Safe, Inclusive Participative Pedagogy: Improving early childhood education

In whose best interests? The ECD regulatory framework, understandings of the best interests of the young child and access to quality early education

Citation: Biersteker, L., Berry, L., & Gwele, M. (2023). In whose best interests? The ECD regulatory framework, understandings of the best interests of the young child and access to quality early education. South African Journal on Human Rights, 1-25. - Mar 2023

The Constitution of the Republic of South Africa 1996, and early childhood development policy, legislation and regulations prioritise the best interests of the child. The United Nations Committee on the Rights of the Child General Comment 7 provides guidance on how best interests should be applied for young children to protect their rights and promote their survival, protection, and development, as well as measures to support and assist parents and others responsible for realising children’s rights.
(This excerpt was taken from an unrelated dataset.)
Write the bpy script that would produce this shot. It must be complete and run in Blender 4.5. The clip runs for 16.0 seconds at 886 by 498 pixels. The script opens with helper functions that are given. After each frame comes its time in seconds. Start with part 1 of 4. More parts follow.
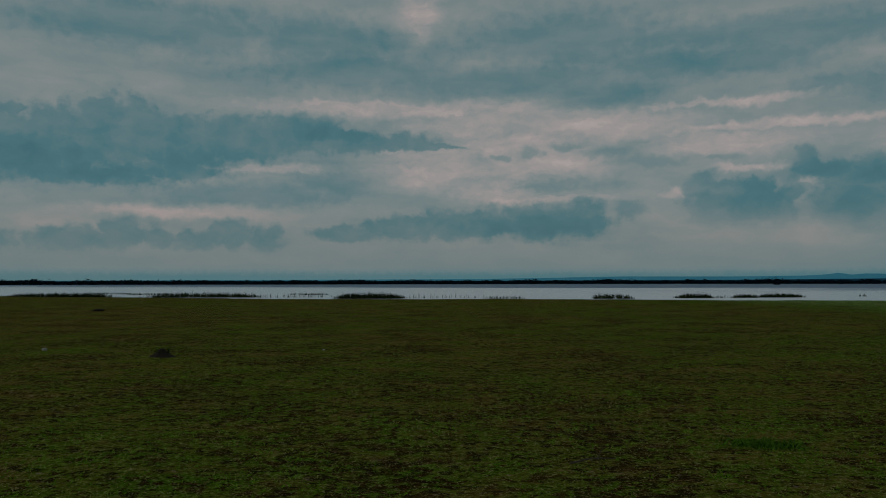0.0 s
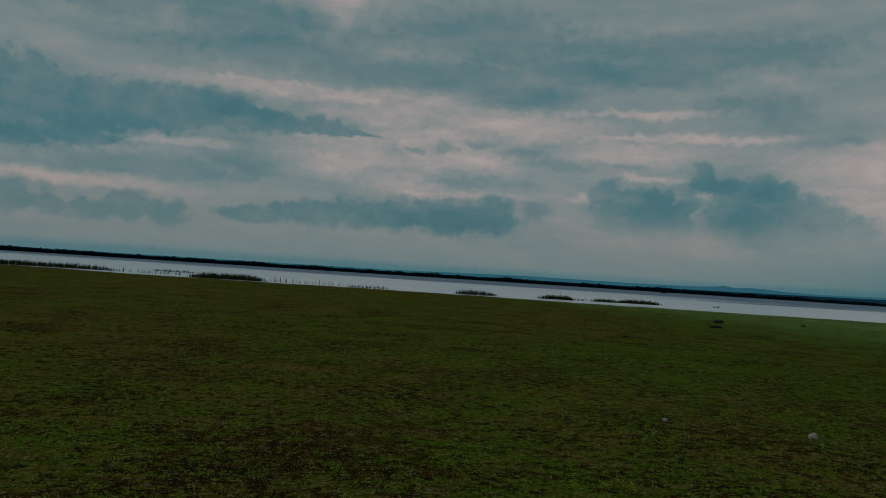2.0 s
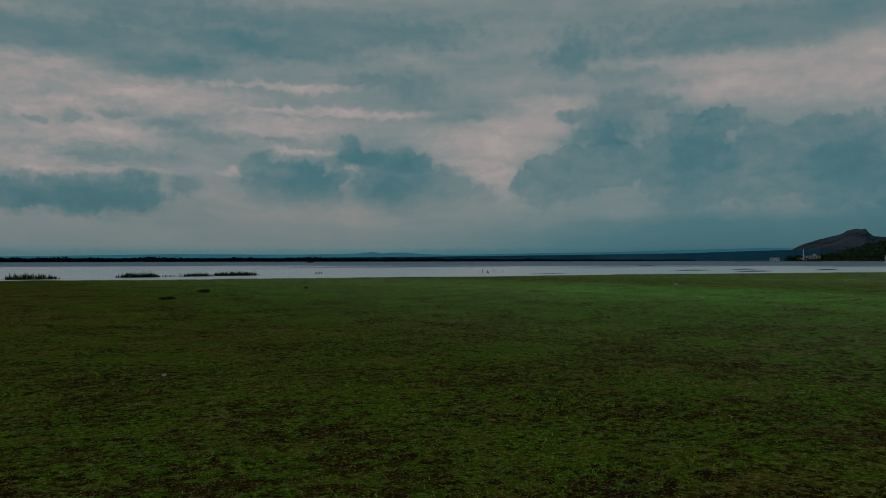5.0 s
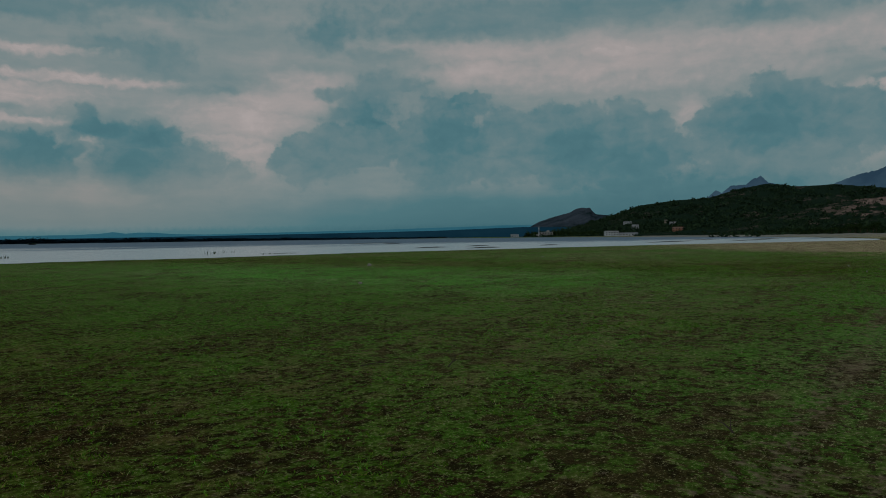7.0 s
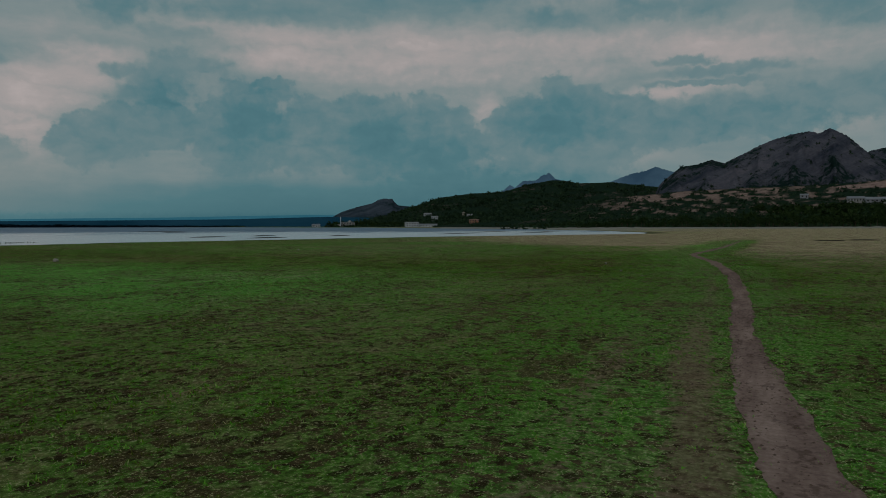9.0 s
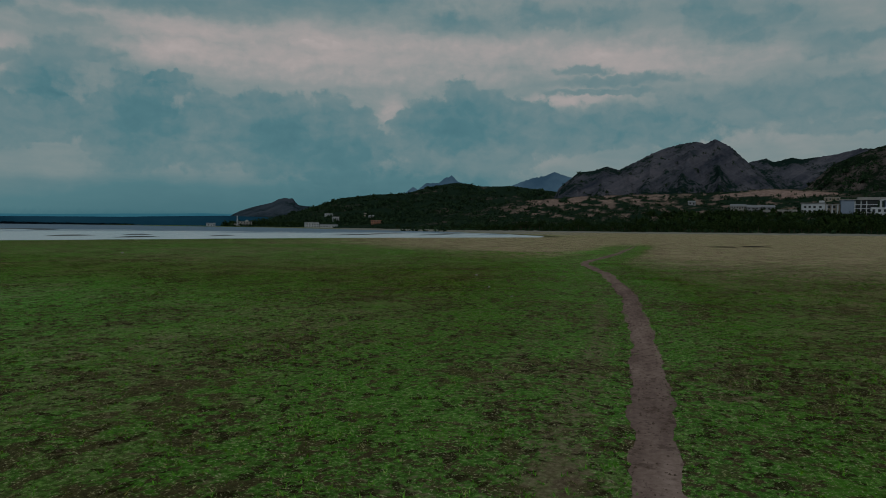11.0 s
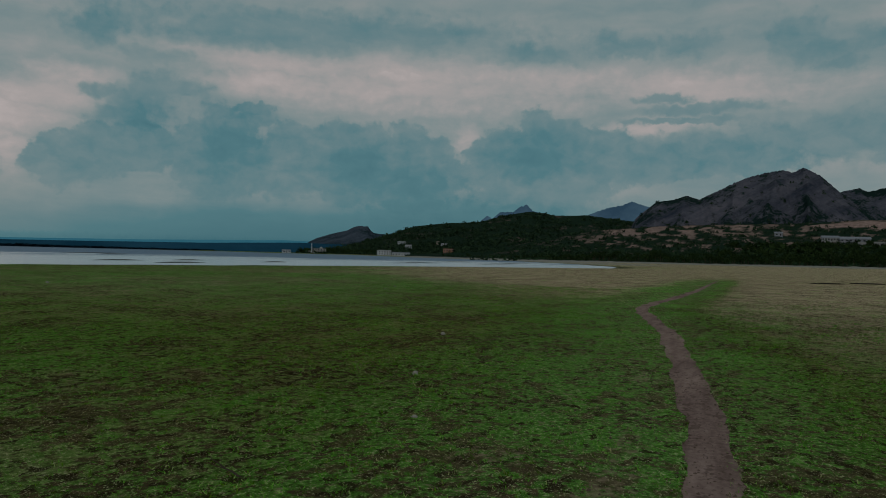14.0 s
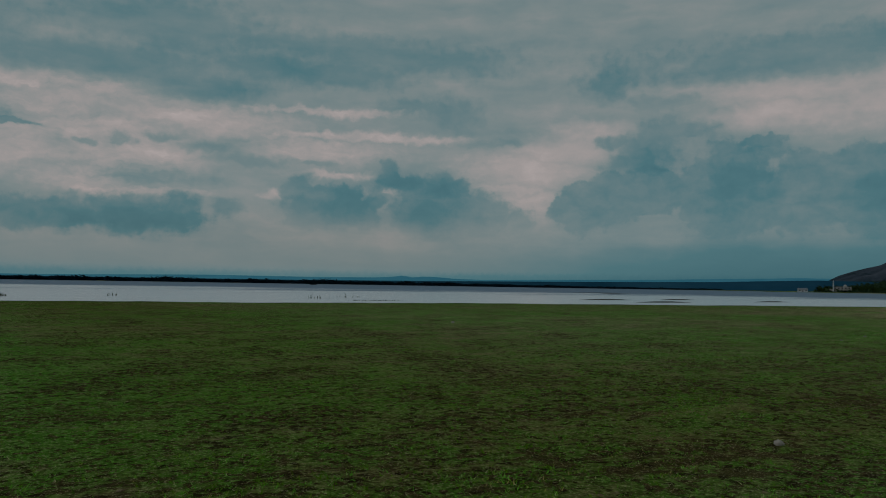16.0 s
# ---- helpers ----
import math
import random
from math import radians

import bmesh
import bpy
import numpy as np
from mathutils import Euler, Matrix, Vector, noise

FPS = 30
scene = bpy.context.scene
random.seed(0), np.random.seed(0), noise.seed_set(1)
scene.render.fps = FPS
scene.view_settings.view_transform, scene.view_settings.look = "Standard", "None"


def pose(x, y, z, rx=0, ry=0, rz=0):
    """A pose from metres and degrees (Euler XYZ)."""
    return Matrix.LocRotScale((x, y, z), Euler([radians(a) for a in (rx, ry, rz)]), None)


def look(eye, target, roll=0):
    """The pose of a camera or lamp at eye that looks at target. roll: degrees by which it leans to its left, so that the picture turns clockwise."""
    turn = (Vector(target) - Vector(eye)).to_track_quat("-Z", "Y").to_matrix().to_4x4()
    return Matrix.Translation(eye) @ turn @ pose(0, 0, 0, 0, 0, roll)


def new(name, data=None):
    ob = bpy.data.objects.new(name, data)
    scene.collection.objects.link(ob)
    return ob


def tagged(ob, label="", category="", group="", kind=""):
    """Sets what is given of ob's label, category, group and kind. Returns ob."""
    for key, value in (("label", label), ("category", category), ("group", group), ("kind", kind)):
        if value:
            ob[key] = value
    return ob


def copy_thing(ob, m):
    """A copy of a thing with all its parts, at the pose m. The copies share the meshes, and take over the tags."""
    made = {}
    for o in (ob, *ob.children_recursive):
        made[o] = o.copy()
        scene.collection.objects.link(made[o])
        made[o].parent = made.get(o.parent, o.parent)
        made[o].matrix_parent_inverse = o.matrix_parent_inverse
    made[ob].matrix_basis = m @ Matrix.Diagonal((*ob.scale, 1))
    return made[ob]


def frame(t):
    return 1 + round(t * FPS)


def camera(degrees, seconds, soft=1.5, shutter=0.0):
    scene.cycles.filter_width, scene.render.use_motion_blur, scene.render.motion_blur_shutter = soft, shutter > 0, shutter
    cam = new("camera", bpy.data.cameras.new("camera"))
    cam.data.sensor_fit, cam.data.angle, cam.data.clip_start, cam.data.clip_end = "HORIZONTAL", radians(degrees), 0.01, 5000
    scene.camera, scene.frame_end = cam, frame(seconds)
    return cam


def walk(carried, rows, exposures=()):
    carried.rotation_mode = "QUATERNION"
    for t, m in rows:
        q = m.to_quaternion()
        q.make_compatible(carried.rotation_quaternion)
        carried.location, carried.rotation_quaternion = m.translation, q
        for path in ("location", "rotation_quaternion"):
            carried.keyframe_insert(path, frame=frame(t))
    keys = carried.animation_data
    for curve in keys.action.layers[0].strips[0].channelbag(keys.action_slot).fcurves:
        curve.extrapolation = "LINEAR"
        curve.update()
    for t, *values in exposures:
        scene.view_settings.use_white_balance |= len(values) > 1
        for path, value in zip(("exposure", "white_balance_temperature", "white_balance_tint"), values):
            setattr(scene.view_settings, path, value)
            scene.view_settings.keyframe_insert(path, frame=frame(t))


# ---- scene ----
# ---- camera ----
cam = camera(61.93, 16.0, soft=1.0)
# seconds, x, y, heading, tilt, lean; the rider keeps an eye height of 1.8 m
PATH = [
    (0.0, -0.00, -0.00, -0.00, 2.63, 0.08),
    (0.5, 1.78, 0.47, -2.81, 2.16, -1.26),
    (1.0, 3.46, 0.84, -5.09, 2.06, -2.28),
    (1.5, 5.30, 1.34, -7.04, 2.12, -3.75),
    (2.0, 6.71, 1.76, -7.31, 2.16, -3.67),
    (2.5, 8.62, 1.99, -7.45, 2.25, -2.77),
    (3.0, 10.69, 2.36, -9.28, 2.21, -0.69),
    (3.5, 12.71, 2.76, -14.27, 1.97, 0.38),
    (4.0, 14.61, 3.12, -21.26, 1.67, 0.91),
    (4.5, 16.37, 3.46, -27.82, 1.17, 0.76),
    (5.0, 18.26, 3.69, -33.50, 0.87, 0.08),
    (5.5, 20.15, 3.95, -38.82, 0.62, 0.04),
    (6.0, 22.04, 4.24, -43.54, 0.12, 0.23),
    (6.5, 23.94, 4.52, -47.86, -0.45, 0.51),
    (7.0, 25.87, 4.76, -51.98, -0.93, 0.75),
    (7.5, 27.86, 4.93, -56.11, -1.16, 0.81),
    (8.0, 29.88, 5.04, -60.32, -1.36, 0.58),
    (8.5, 31.76, 5.13, -64.01, -1.37, 0.09),
    (9.0, 33.73, 5.28, -67.10, -1.80, 0.03),
    (9.5, 35.80, 5.43, -70.00, -2.15, 0.02),
    (10.0, 37.80, 5.54, -72.33, -2.12, -0.11),
    (10.5, 39.72, 5.58, -73.74, -1.91, -0.41),
    (11.0, 41.59, 5.58, -74.60, -1.63, -0.77),
    (11.5, 43.43, 5.58, -75.23, -1.39, -1.10),
    (12.0, 45.30, 5.63, -76.00, -1.31, -1.29),
    (12.5, 47.18, 5.70, -76.94, -1.45, -1.56),
    (13.0, 49.17, 5.71, -76.92, -1.51, -1.53),
    (13.5, 51.30, 5.74, -74.61, -0.55, -1.43),
    (14.0, 53.43, 5.78, -68.83, 0.50, -1.44),
    (14.5, 55.53, 5.96, -61.13, 1.10, -1.62),
    (15.0, 57.52, 6.13, -52.81, 1.57, -1.72),
    (15.5, 59.50, 6.19, -42.27, 1.86, -1.81),
    (16.0, 61.29, 6.35, -30.72, 2.77, -0.91),
]
EYE = 1.8
walk(cam, [(t, pose(x, y, EYE, 90 + tilt, lean, turn)) for t, x, y, turn, tilt, lean in PATH],
     exposures=[(0.0, 0.13), (5.0, 0.14), (8.0, 0.25), (9.0, 0.25), (9.6, 0.35), (12.0, 0.27), (12.5, 0.26), (13.0, 0.36), (13.5, 0.36), (14.2, 0.28), (16.0, 0.17)])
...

The ECD regulatory framework defines quality standards and monitoring is undertaken by local government and provincial education departments. The Children’s Act 38 of 2005 (as amended) provides for ‘developing appropriate parenting skills and capacity of parents and caregivers to safeguard the well-being and interests of children’. These align with General Comment 7. However, a conspicuous gap in the regulatory framework is the limited focus on the programme quality critical for realising the right to education. Further, we contend the contextual factors are not sufficiently considered in the application of ECD regulations. Using a case study approach, we explore how the best interests of the child, regarding access to quality early education, are interpreted by different stakeholders in a diverse, vulnerable community and compare these views with the operationalisation of the best interests principle in our regulatory framework.